*Written problem*.
Reproduce the full listing below unchanged, apart from the pictures.

*Dataset extract*.

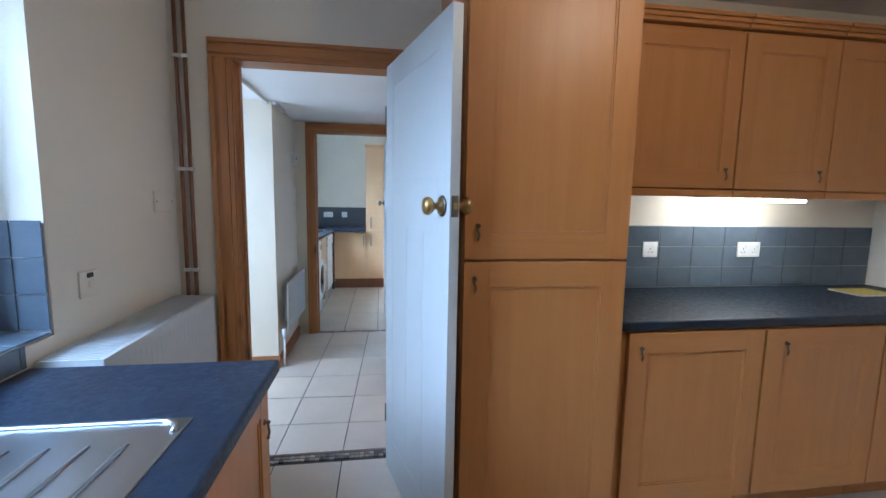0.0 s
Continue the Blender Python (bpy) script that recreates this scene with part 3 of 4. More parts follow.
def radiator(name, label, x_wall, x_front, y0, y1, z0, z1, grille=True, pipes=()):
    t = thing(name, label, "radiator", at=((x_wall + x_front) / 2, (y0 + y1) / 2, 0))
    bm = box_bm(x_front - 0.026, x_front - 0.009, y0 + 0.004, y1 - 0.004, z0, z1 - 0.004, 0.004)
    n = int((y1 - y0) / 0.033)
    ribs = [(y0 + 0.01, -0.0092)]
    for i in range(n):
        c = y0 + 0.03 + (y1 - y0 - 0.06) * i / (n - 1)
        ribs += [(c - 0.011, -0.0092), (c - 0.006, -0.0068), (c + 0.006, -0.0068), (c + 0.011, -0.0092)]
    ribs.append((y1 - 0.01, -0.0092))
    low = [bm.verts.new((x_front + d, yy, z0 + 0.03)) for yy, d in ribs]
    high = [bm.verts.new((x_front + d, yy, z1 - 0.035)) for yy, d in ribs]
    for i in range(len(ribs) - 1):
        bm.faces.new((low[i], low[i + 1], high[i + 1], high[i]))
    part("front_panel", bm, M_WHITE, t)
    if grille:
        part("end_panel", box_bm(x_wall + 0.012, x_front - 0.006, y0, y0 + 0.006, z0 + 0.01, z1, 0.002), M_WHITE, t)
        part("end_panel", box_bm(x_wall + 0.012, x_front - 0.006, y1 - 0.006, y1, z0 + 0.01, z1, 0.002), M_WHITE, t)
    if grille:
        g = bmesh.new()
        box_bm(x_wall + 0.012, x_wall + 0.028, y0, y1, z1 - 0.003, z1 + 0.001, 0, g), box_bm(x_front - 0.022, x_front - 0.006, y0, y1, z1 - 0.003, z1 + 0.001, 0, g)
        k = int((y1 - y0) / 0.014)
        for i in range(k + 1):
            c = y0 + 0.003 + (y1 - y0 - 0.006) * i / k
            box_bm(x_wall + 0.028, x_front - 0.022, c - 0.0035, c + 0.0035, z1 - 0.003, z1 + 0.001, 0, g)
        part("grille", g, M_WHITE, t)
        # plain block below the grille, grey to give the shade between the panels
        part("convector_core", box_bm(x_wall + 0.03, x_front - 0.024, y0 + 0.01, y1 - 0.01, z0 + 0.03, z1 - 0.05), M_GREYPL, t, "inner block coloured grey as shade")
    if not grille:
        part("bracket", box_bm(x_wall, x_front - 0.02, y0 + 0.15, y0 + 0.18, z0 + 0.05, z1 - 0.06), M_WHITE, t)
        part("bracket", box_bm(x_wall, x_front - 0.02, y1 - 0.18, y1 - 0.15, z0 + 0.05, z1 - 0.06), M_WHITE, t)
    else:
        part("back_panel", box_bm(x_wall + 0.012, x_wall + 0.022, y0 + 0.004, y1 - 0.004, z0, z1 - 0.004, 0.003), M_WHITE, t)
    for yy in pipes:
        xc = (x_wall + x_front) / 2
        part("valve", lathe([(0.012, 0), (0.013, 0.03), (0.017, 0.035), (0.017, 0.075), (0.012, 0.085)], 14, pose(xc, yy, z0 - 0.05)), M_PLATE, t, "white radiator valve")
        part("pipe", tube([(xc, yy, 0.0), (xc, yy, z0 - 0.04)], 0.008), M_PLATE, t, "white painted feed pipe")
    return t


radiator("radiator", "white double panel radiator with slatted top grille", KX0, -0.885, 1.085, 1.885, 0.32, 0.922, True, (1.12, 1.85))
cp = thing("heating_pipes", "pair of copper pipes clipped up the wall corner", "pipe", at=(-1.03, 1.95, 0))
for xx in (-1.035, -0.998):
    part("pipe", tube([(xx, 1.962, 0.0), (xx, 1.962, CEIL_K)], 0.0085), M_COPPER, cp)
    for z in (0.50, 1.03, 1.50, 2.0):
        part("pipe_clip", box_bm(xx - 0.014, xx + 0.014, 1.950, 1.979, z - 0.008, z + 0.008, 0.003), M_PLATE, cp, "white pipe clip")
socket("s", KX0, 1.335, 1.09, "x", kind="spur", plate=M_WALL)
socket("s", KX0, 1.853, 1.352, "x", w=0.165, kind="blank", h=0.09, plate=M_WALL)

# tall oak larder unit beside the open door
tl = thing("tall_cabinet", "tall honey oak larder cabinet with framed doors", "cabinet", at=(0.48, 1.6, 0))
part("body", box_bm(0.162, 0.80, 1.322, KY1 - 0.003, 0.0, 2.40, 0.002), M_OAK, tl)
d = shaker("door", tl, 0.166, 0.796, 1.320, 1.170, 2.36, rail=0.095)
drop_handle(d, pose(0.215, 1.30, 1.29))
d = shaker("door", tl, 0.166, 0.796, 1.320, 0.10, 1.160, rail=0.095)
drop_handle(d, pose(0.208, 1.30, 1.10))

# oak base run with worktop
for i, (a, b) in enumerate(((0.81, 1.475), (1.48, 2.08), (2.085, 2.79))):
    c = thing("base_cabinet", "honey oak base cabinet with framed door", "cabinet", at=((a + b) / 2, 1.6, 0), group="kitchen base units")
    part("body", box_bm(a, b, 1.36, KY1 - 0.003, 0.10, 0.868, 0.002), M_OAK, c)
    part("plinth", box_bm(a, b, 1.42, 1.44, 0, 0.099), M_OAK_X, c)
    d = shaker("door", c, a + 0.045 if i == 0 else a + 0.003, b - 0.003, 1.358, 0.115, 0.862, rail=0.085)
    drop_handle(d, pose(a + 0.10, 1.338, 0.80))
w2 = thing("kitchen_worktop", "dark slate laminate worktop on the oak base units", "worktop", at=(1.8, 1.6, 0.87))
part("slab", box_bm(0.803, KX1 - 0.003, 1.335, KY1 - 0.009, 0.872, 0.912, 0.010, seg=3), M_TOP, w2)
for a, b in ((0.95, 1.535), (1.54, 2.05), (2.055, 2.60)):
    c = thing("wall_cabinet", "honey oak wall cabinet with framed door and cornice", "cabinet", at=((a + b) / 2, 1.8, 1.43), group="kitchen wall units")
    part("body", box_bm(a, b, 1.672, KY1 - 0.003, 1.45, 2.18, 0.002), M_OAK, c)
    d = shaker("door", c, a + 0.002, b - 0.002, 1.670, 1.455, 2.165, rail=0.08)
    drop_handle(d, pose(b - 0.05, 1.65, 1.545))
    part("light_rail", box_bm(a, b, 1.652, 1.69, 1.415, 1.449, 0.004), M_OAK_X, c)
    cor = bmesh.new()
    for j in range(3):
        box_bm(a, b, 1.64 - 0.012 * j, KY1 - 0.003, 2.182 + 0.018 * j, 2.2 + 0.018 * j, 0.003, cor)
    part("cornice", cor, M_OAK_X, c)
ul = thing("under_cabinet_light", "slim lit strip light under the wall cabinet", "lamp", at=(1.75, 1.73, 1.41))
part("housing", box_bm(1.42, 2.05, 1.70, 1.76, 1.412, 1.4485, 0.003), M_WHITE, ul)
part("tube", tube([(1.44, 1.73, 1.403), (2.03, 1.73, 1.403)], 0.007), M_STRIP, ul, "glowing warm white tube")
kb = structure("trim_kitchen_splashback", box_bm(0.803, KX1 - 0.001, KY1 - 0.005, KY1 - 0.0005, 0.913, 1.257), M_SLATE_GROUT, "grey slate tiled splashback", "splashback")
socket("s", 1.345, KY1 - 0.010, 1.125, "y", kind="single")
socket("s", 1.96, KY1 - 0.010, 1.125, "y", w=0.146, kind="double")
bk = thing("booklet", "thin booklet with yellow cover lying on worktop", "booklet", at=(2.45, 1.75, 0.912))
part("pages", box_bm(2.36, 2.60, 1.66, 1.83, 0.913, 0.919, 0.001), M_PLATE, bk)
part("cover", box_bm(2.36, 2.60, 1.66, 1.83, 0.9195, 0.921, 0.0005), M_PAPER, bk, "yellow printed cover")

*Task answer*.
0.0 s
Continue the Blender Python (bpy) script that recreates this scene with part 3 of 4. More parts follow.
def radiator(name, label, x_wall, x_front, y0, y1, z0, z1, grille=True, pipes=()):
    t = thing(name, label, "radiator", at=((x_wall + x_front) / 2, (y0 + y1) / 2, 0))
    bm = box_bm(x_front - 0.026, x_front - 0.009, y0 + 0.004, y1 - 0.004, z0, z1 - 0.004, 0.004)
    n = int((y1 - y0) / 0.033)
    ribs = [(y0 + 0.01, -0.0092)]
    for i in range(n):
        c = y0 + 0.03 + (y1 - y0 - 0.06) * i / (n - 1)
        ribs += [(c - 0.011, -0.0092), (c - 0.006, -0.0068), (c + 0.006, -0.0068), (c + 0.011, -0.0092)]
    ribs.append((y1 - 0.01, -0.0092))
    low = [bm.verts.new((x_front + d, yy, z0 + 0.03)) for yy, d in ribs]
    high = [bm.verts.new((x_front + d, yy, z1 - 0.035)) for yy, d in ribs]
    for i in range(len(ribs) - 1):
        bm.faces.new((low[i], low[i + 1], high[i + 1], high[i]))
    part("front_panel", bm, M_WHITE, t)
    if grille:
        part("end_panel", box_bm(x_wall + 0.012, x_front - 0.006, y0, y0 + 0.006, z0 + 0.01, z1, 0.002), M_WHITE, t)
        part("end_panel", box_bm(x_wall + 0.012, x_front - 0.006, y1 - 0.006, y1, z0 + 0.01, z1, 0.002), M_WHITE, t)
    if grille:
        g = bmesh.new()
        box_bm(x_wall + 0.012, x_wall + 0.028, y0, y1, z1 - 0.003, z1 + 0.001, 0, g), box_bm(x_front - 0.022, x_front - 0.006, y0, y1, z1 - 0.003, z1 + 0.001, 0, g)
        k = int((y1 - y0) / 0.014)
        for i in range(k + 1):
            c = y0 + 0.003 + (y1 - y0 - 0.006) * i / k
            box_bm(x_wall + 0.028, x_front - 0.022, c - 0.0035, c + 0.0035, z1 - 0.003, z1 + 0.001, 0, g)
        part("grille", g, M_WHITE, t)
        # plain block below the grille, grey to give the shade between the panels
        part("convector_core", box_bm(x_wall + 0.03, x_front - 0.024, y0 + 0.01, y1 - 0.01, z0 + 0.03, z1 - 0.05), M_GREYPL, t, "inner block coloured grey as shade")
    if not grille:
        part("bracket", box_bm(x_wall, x_front - 0.02, y0 + 0.15, y0 + 0.18, z0 + 0.05, z1 - 0.06), M_WHITE, t)
        part("bracket", box_bm(x_wall, x_front - 0.02, y1 - 0.18, y1 - 0.15, z0 + 0.05, z1 - 0.06), M_WHITE, t)
    else:
        part("back_panel", box_bm(x_wall + 0.012, x_wall + 0.022, y0 + 0.004, y1 - 0.004, z0, z1 - 0.004, 0.003), M_WHITE, t)
    for yy in pipes:
        xc = (x_wall + x_front) / 2
        part("valve", lathe([(0.012, 0), (0.013, 0.03), (0.017, 0.035), (0.017, 0.075), (0.012, 0.085)], 14, pose(xc, yy, z0 - 0.05)), M_PLATE, t, "white radiator valve")
        part("pipe", tube([(xc, yy, 0.0), (xc, yy, z0 - 0.04)], 0.008), M_PLATE, t, "white painted feed pipe")
    return t


radiator("radiator", "white double panel radiator with slatted top grille", KX0, -0.885, 1.085, 1.885, 0.32, 0.922, True, (1.12, 1.85))
cp = thing("heating_pipes", "pair of copper pipes clipped up the wall corner", "pipe", at=(-1.03, 1.95, 0))
for xx in (-1.035, -0.998):
    part("pipe", tube([(xx, 1.962, 0.0), (xx, 1.962, CEIL_K)], 0.0085), M_COPPER, cp)
    for z in (0.50, 1.03, 1.50, 2.0):
        part("pipe_clip", box_bm(xx - 0.014, xx + 0.014, 1.950, 1.979, z - 0.008, z + 0.008, 0.003), M_PLATE, cp, "white pipe clip")
socket("s", KX0, 1.335, 1.09, "x", kind="spur", plate=M_WALL)
socket("s", KX0, 1.853, 1.352, "x", w=0.165, kind="blank", h=0.09, plate=M_WALL)

# tall oak larder unit beside the open door
tl = thing("tall_cabinet", "tall honey oak larder cabinet with framed doors", "cabinet", at=(0.48, 1.6, 0))
part("body", box_bm(0.162, 0.80, 1.322, KY1 - 0.003, 0.0, 2.40, 0.002), M_OAK, tl)
d = shaker("door", tl, 0.166, 0.796, 1.320, 1.170, 2.36, rail=0.095)
drop_handle(d, pose(0.215, 1.30, 1.29))
d = shaker("door", tl, 0.166, 0.796, 1.320, 0.10, 1.160, rail=0.095)
drop_handle(d, pose(0.208, 1.30, 1.10))

# oak base run with worktop
for i, (a, b) in enumerate(((0.81, 1.475), (1.48, 2.08), (2.085, 2.79))):
    c = thing("base_cabinet", "honey oak base cabinet with framed door", "cabinet", at=((a + b) / 2, 1.6, 0), group="kitchen base units")
    part("body", box_bm(a, b, 1.36, KY1 - 0.003, 0.10, 0.868, 0.002), M_OAK, c)
    part("plinth", box_bm(a, b, 1.42, 1.44, 0, 0.099), M_OAK_X, c)
    d = shaker("door", c, a + 0.045 if i == 0 else a + 0.003, b - 0.003, 1.358, 0.115, 0.862, rail=0.085)
    drop_handle(d, pose(a + 0.10, 1.338, 0.80))
w2 = thing("kitchen_worktop", "dark slate laminate worktop on the oak base units", "worktop", at=(1.8, 1.6, 0.87))
part("slab", box_bm(0.803, KX1 - 0.003, 1.335, KY1 - 0.009, 0.872, 0.912, 0.010, seg=3), M_TOP, w2)
for a, b in ((0.95, 1.535), (1.54, 2.05), (2.055, 2.60)):
    c = thing("wall_cabinet", "honey oak wall cabinet with framed door and cornice", "cabinet", at=((a + b) / 2, 1.8, 1.43), group="kitchen wall units")
    part("body", box_bm(a, b, 1.672, KY1 - 0.003, 1.45, 2.18, 0.002), M_OAK, c)
    d = shaker("door", c, a + 0.002, b - 0.002, 1.670, 1.455, 2.165, rail=0.08)
    drop_handle(d, pose(b - 0.05, 1.65, 1.545))
    part("light_rail", box_bm(a, b, 1.652, 1.69, 1.415, 1.449, 0.004), M_OAK_X, c)
    cor = bmesh.new()
    for j in range(3):
        box_bm(a, b, 1.64 - 0.012 * j, KY1 - 0.003, 2.182 + 0.018 * j, 2.2 + 0.018 * j, 0.003, cor)
    part("cornice", cor, M_OAK_X, c)
ul = thing("under_cabinet_light", "slim lit strip light under the wall cabinet", "lamp", at=(1.75, 1.73, 1.41))
part("housing", box_bm(1.42, 2.05, 1.70, 1.76, 1.412, 1.4485, 0.003), M_WHITE, ul)
part("tube", tube([(1.44, 1.73, 1.403), (2.03, 1.73, 1.403)], 0.007), M_STRIP, ul, "glowing warm white tube")
kb = structure("trim_kitchen_splashback", box_bm(0.803, KX1 - 0.001, KY1 - 0.005, KY1 - 0.0005, 0.913, 1.257), M_SLATE_GROUT, "grey slate tiled splashback", "splashback")
socket("s", 1.345, KY1 - 0.010, 1.125, "y", kind="single")
socket("s", 1.96, KY1 - 0.010, 1.125, "y", w=0.146, kind="double")
bk = thing("booklet", "thin booklet with yellow cover lying on worktop", "booklet", at=(2.45, 1.75, 0.912))
part("pages", box_bm(2.36, 2.60, 1.66, 1.83, 0.913, 0.919, 0.001), M_PLATE, bk)
part("cover", box_bm(2.36, 2.60, 1.66, 1.83, 0.9195, 0.921, 0.0005), M_PAPER, bk, "yellow printed cover")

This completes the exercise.